- [DATA SHOWN]:
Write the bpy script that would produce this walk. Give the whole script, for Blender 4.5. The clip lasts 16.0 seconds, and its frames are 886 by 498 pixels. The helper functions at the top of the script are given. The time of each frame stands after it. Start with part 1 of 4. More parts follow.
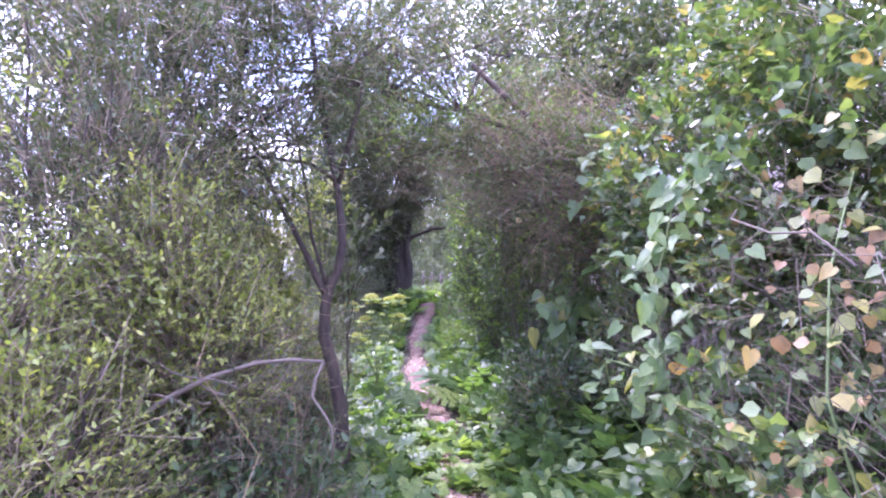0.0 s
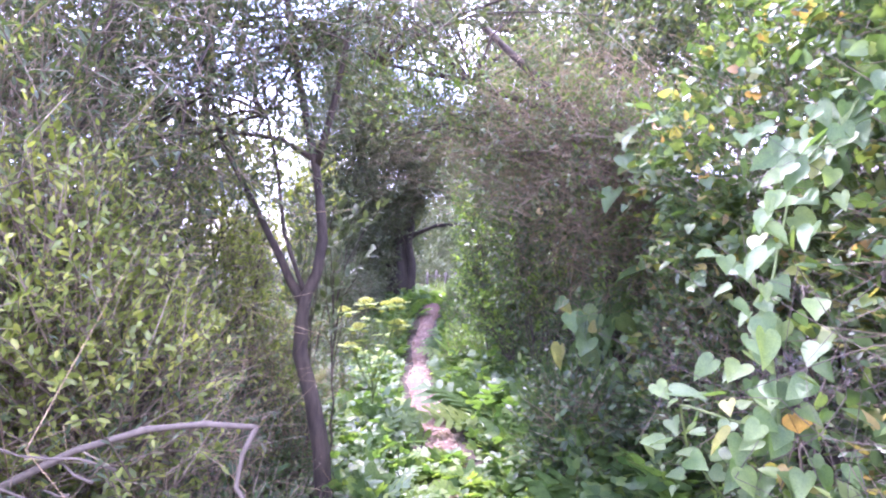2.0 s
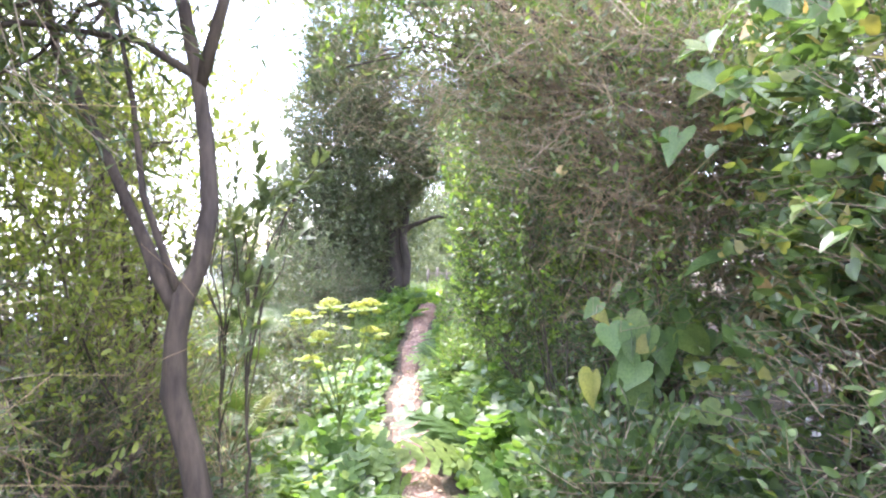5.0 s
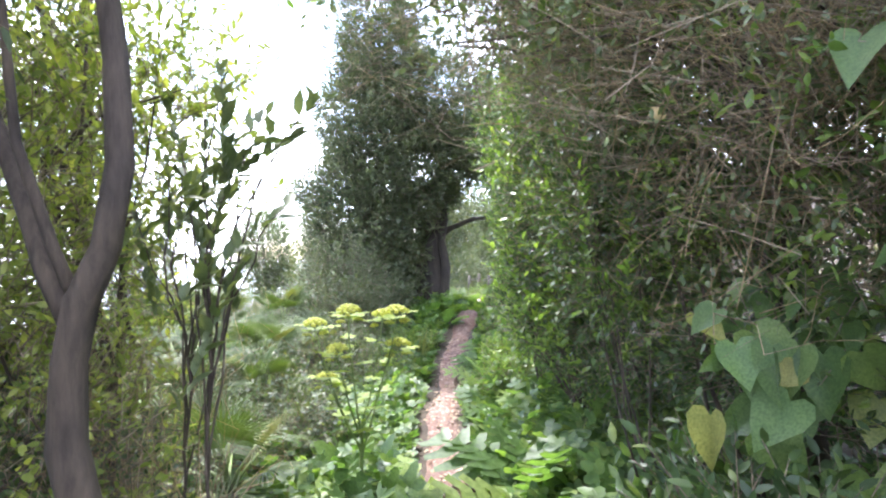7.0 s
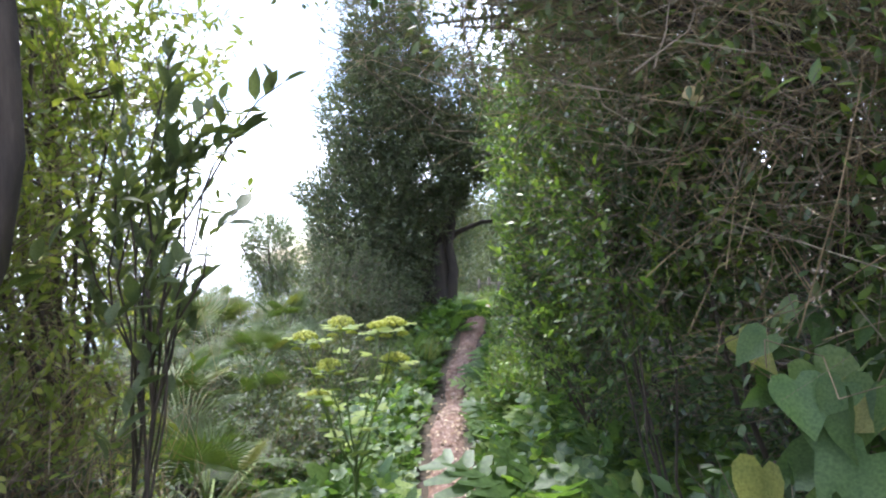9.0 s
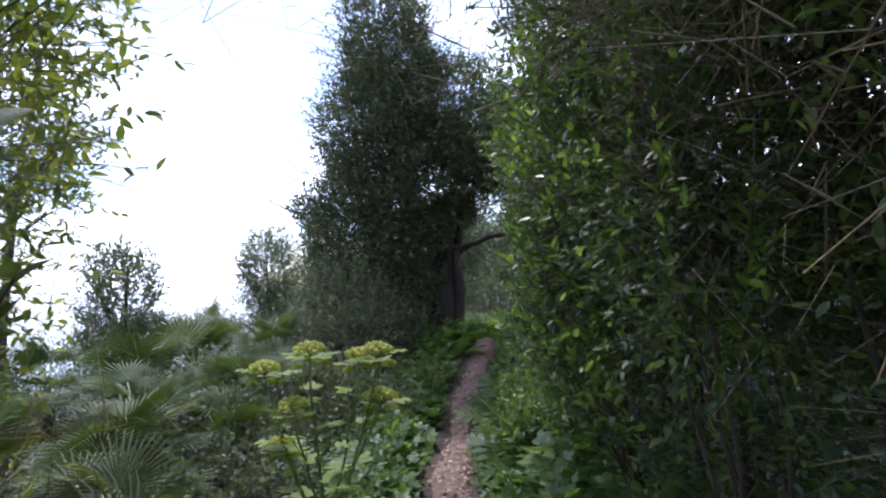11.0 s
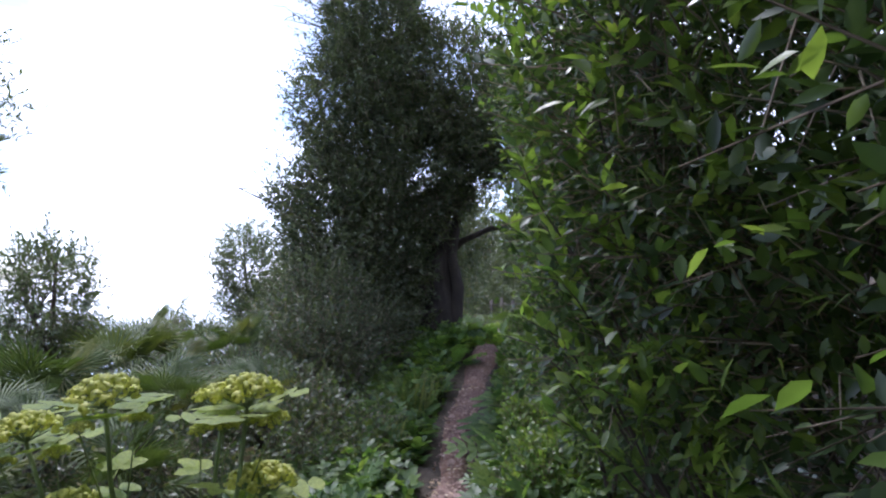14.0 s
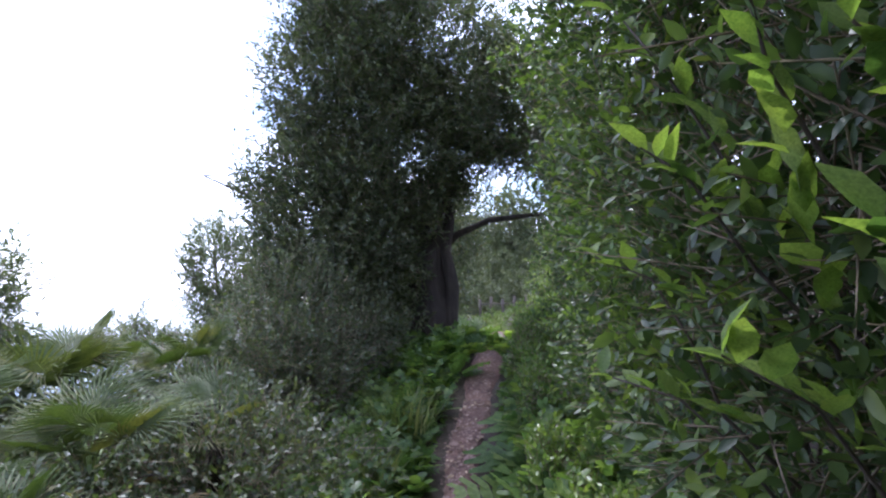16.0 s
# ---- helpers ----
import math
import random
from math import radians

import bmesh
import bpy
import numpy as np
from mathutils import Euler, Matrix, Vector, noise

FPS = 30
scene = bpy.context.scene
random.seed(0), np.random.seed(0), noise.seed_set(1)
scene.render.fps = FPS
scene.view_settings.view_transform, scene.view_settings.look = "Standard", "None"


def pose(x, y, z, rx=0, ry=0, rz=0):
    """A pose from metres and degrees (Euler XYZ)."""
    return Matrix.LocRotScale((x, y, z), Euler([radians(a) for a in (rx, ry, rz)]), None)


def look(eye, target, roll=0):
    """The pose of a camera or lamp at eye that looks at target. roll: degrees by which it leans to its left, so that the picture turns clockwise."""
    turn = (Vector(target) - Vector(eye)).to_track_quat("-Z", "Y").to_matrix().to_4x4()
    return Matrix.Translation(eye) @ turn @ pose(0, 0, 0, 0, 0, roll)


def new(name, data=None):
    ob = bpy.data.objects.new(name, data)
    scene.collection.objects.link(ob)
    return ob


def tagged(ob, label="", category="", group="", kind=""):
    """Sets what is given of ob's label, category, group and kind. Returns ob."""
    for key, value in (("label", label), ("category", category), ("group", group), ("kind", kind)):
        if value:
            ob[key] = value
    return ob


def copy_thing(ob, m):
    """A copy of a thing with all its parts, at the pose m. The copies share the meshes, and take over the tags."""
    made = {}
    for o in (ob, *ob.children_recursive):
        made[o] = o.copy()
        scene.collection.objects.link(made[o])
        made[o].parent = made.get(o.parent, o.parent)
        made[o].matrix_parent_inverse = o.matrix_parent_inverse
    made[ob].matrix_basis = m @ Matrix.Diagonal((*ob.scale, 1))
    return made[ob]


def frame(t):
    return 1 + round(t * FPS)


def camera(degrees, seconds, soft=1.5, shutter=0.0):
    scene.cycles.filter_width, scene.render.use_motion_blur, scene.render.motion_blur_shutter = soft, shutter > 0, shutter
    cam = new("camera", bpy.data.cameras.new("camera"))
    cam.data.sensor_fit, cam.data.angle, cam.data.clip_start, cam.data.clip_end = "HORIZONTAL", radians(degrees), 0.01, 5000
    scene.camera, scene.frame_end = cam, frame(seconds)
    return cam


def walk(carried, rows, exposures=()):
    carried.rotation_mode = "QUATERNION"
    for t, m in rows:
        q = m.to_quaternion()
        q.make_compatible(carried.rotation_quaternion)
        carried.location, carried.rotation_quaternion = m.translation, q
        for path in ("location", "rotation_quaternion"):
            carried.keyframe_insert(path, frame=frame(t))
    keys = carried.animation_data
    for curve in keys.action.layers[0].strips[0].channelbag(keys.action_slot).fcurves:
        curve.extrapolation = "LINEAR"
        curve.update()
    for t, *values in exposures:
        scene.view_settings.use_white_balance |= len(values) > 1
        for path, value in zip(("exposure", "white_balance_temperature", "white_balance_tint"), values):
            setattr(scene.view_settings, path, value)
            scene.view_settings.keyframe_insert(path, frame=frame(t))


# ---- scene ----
cam = camera(78.7, 16.0, soft=2.2)
METRES, EYE, TILT, LEAN, TURN = 6.5, 1.5, 0.0, 1.0, 0.0
ROWS = [
    (0.0, 0.0, 0.0, 0.0, 0.0, 0.0, 0.0),
    (0.5, -0.0055, 0.031, 0.0086, -0.03, -0.09, -0.11),
    (1.0, 0.0068, 0.0512, 0.0011, 0.11, -0.05, -0.0),
    (1.5, 0.0073, 0.0777, -0.0019, 0.53, -0.15, 0.06),
    (2.0, -0.0003, 0.1237, -0.0004, 0.5, -0.23, -0.05),
    (2.5, 0.0143, 0.1672, -0.0125, 0.61, -0.96, -0.08),
    (3.0, 0.0157, 0.2042, -0.0092, 0.57, -1.02, -0.09),
    (3.5, 0.0102, 0.2391, -0.0107, 0.53, -1.06, -0.09),
    (6.0, 0.026, 0.3722, -0.0232, 2.26, 0.1, 0.53),
    (6.5, 0.0161, 0.4034, -0.028, 4.61, 0.25, 0.62),
    (7.0, 0.0193, 0.4382, -0.028, 5.29, 0.3, 0.56),
    (7.5, 0.0306, 0.469, -0.029, 6.1, 0.37, 0.57),
    (8.0, 0.0269, 0.4751, -0.0242, 6.18, 0.46, 0.53),
    (8.5, 0.0236, 0.4777, -0.0242, 6.28, 0.61, 0.61),
    (9.0, 0.0242, 0.4861, -0.0242, 6.4, 0.62, 0.68),
    (11.5, 0.0161, 0.6404, -0.0385, 7.45, 3.2, 1.14),
    (12.0, 0.0097, 0.6816, -0.0434, 7.39, 3.27, 1.26),
    (12.5, 0.0105, 0.7193, -0.048, 7.34, 3.23, 1.35),
    (13.0, 0.0246, 0.7563, -0.0473, 7.48, 3.26, 1.47),
    (13.5, 0.0296, 0.7767, -0.0463, 7.7, 3.21, 1.44),
    (14.0, 0.0178, 0.8083, -0.0489, 7.76, 3.06, 1.35),
    (14.5, -0.0009, 0.8511, -0.0453, 7.49, 2.95, 1.28),
    (15.0, -0.0012, 0.8841, -0.0505, 6.75, 2.89, 1.46),
    (15.5, -0.0125, 0.9205, -0.0526, 6.64, 2.88, 1.47),
    (16.0, -0.0241, 0.9615, -0.0513, 6.09, 2.93, 1.72),
]

EXPOSURES = [(0.0, 2.45, 5200, 50), (1.5, 2.7, 5250, 50), (2.5, 3.2, 5400, 42), (3.5, 3.3, 5700, 31), (6.0, 3.1, 5900, 17), (7.0, 2.65, 5850, 15), (9.0, 1.9, 5750, 13), (11.5, 0.7, 5450, 21), (13.0, 0.7, 5450, 21), (16.0, 1.15, 5400, 23)]
walk(cam, [(t, pose(0, 0, EYE, TILT, LEAN, TURN) @ pose(METRES * x, METRES * y, METRES * z, 90 + pitch, roll, yaw)) for t, x, y, z, yaw, pitch, roll in ROWS], EXPOSURES)

# ---- sky and sun ----
SUN_AZ, SUN_EL = radians(-27), radians(58)   # azimuth from +y towards +x
SUN_WAY = Vector((math.sin(SUN_AZ) * math.cos(SUN_EL), math.cos(SUN_AZ) * math.cos(SUN_EL), math.sin(SUN_EL)))
world = bpy.data.worlds.new("sky")
scene.world = world
world.use_nodes = True
wn, wl = world.node_tree.nodes, world.node_tree.links
wn.clear()
w_out, w_bg = wn.new("ShaderNodeOutputWorld"), wn.new("ShaderNodeBackground")
w_sky = wn.new("ShaderNodeTexSky")
w_sky.sky_type, w_sky.sun_disc = "NISHITA", False
w_sky.sun_elevation, w_sky.sun_rotation = SUN_EL, SUN_AZ
w_sky.dust_density, w_sky.air_density = 1.5, 1.0
w_co, w_map = wn.new("ShaderNodeTexCoord"), wn.new("ShaderNodeMapping")
w_map.inputs["Scale"].default_value = (1.6, 1.6, 4.5)
w_map.inputs["Location"].default_value = (0.45, 0.2, 0.35)
w_noise = wn.new("ShaderNodeTexNoise")
w_noise.inputs["Scale"].default_value, w_noise.inputs["Detail"].default_value, w_noise.inputs["Roughness"].default_value = 1.5, 7.0, 0.55
w_ramp = wn.new("ShaderNodeValToRGB")
w_ramp.color_ramp.elements[0].position, w_ramp.color_ramp.elements[1].position = 0.42, 0.6
w_mix = wn.new("ShaderNodeMixRGB")
w_mix.inputs[2].default_value = (12.0, 12.3, 13.2, 1)   # bright cloud
wl.new(w_co.outputs["Generated"], w_map.inputs[0])
wl.new(w_map.outputs[0], w_noise.inputs["Vector"])
wl.new(w_noise.outputs[0], w_ramp.inputs[0])
wl.new(w_ramp.outputs[0], w_mix.inputs[0])
wl.new(w_sky.outputs[0], w_mix.inputs[1])
wl.new(w_mix.outputs[0], w_bg.inputs[0])
w_bg.inputs[1].default_value = 0.15
wl.new(w_bg.outputs[0], w_out.inputs[0])
sun = new("sun", bpy.data.lights.new("sun", "SUN"))
sun.data.energy, sun.data.angle, sun.data.color = 2.0, radians(3.0), (1.0, 0.94, 0.84)
sun.matrix_basis = look(tuple(SUN_WAY * 30), (0, 0, 0))


# ---- materials ----
def nodes_of(name):
    m = bpy.data.materials.new(name)
    m.use_nodes = True
    n, l = m.node_tree.nodes, m.node_tree.links
    n.clear()
    return m, n, l, n.new("ShaderNodeOutputMaterial")


def ramp(n, l, source, stops):
    r = n.new("ShaderNodeValToRGB")
    e = r.color_ramp.elements
    while len(e) < len(stops):
        e.new(0.5)
    for el, (p, c) in zip(e, stops):
        el.position, el.color = p, (*c, 1)
    l.new(source, r.inputs[0])
    return r.outputs[0]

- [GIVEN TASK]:
Copy out all lines where the word "keys" appears.

- [RESPONSE]:
    keys = carried.animation_data
    for curve in keys.action.layers[0].strips[0].channelbag(keys.action_slot).fcurves:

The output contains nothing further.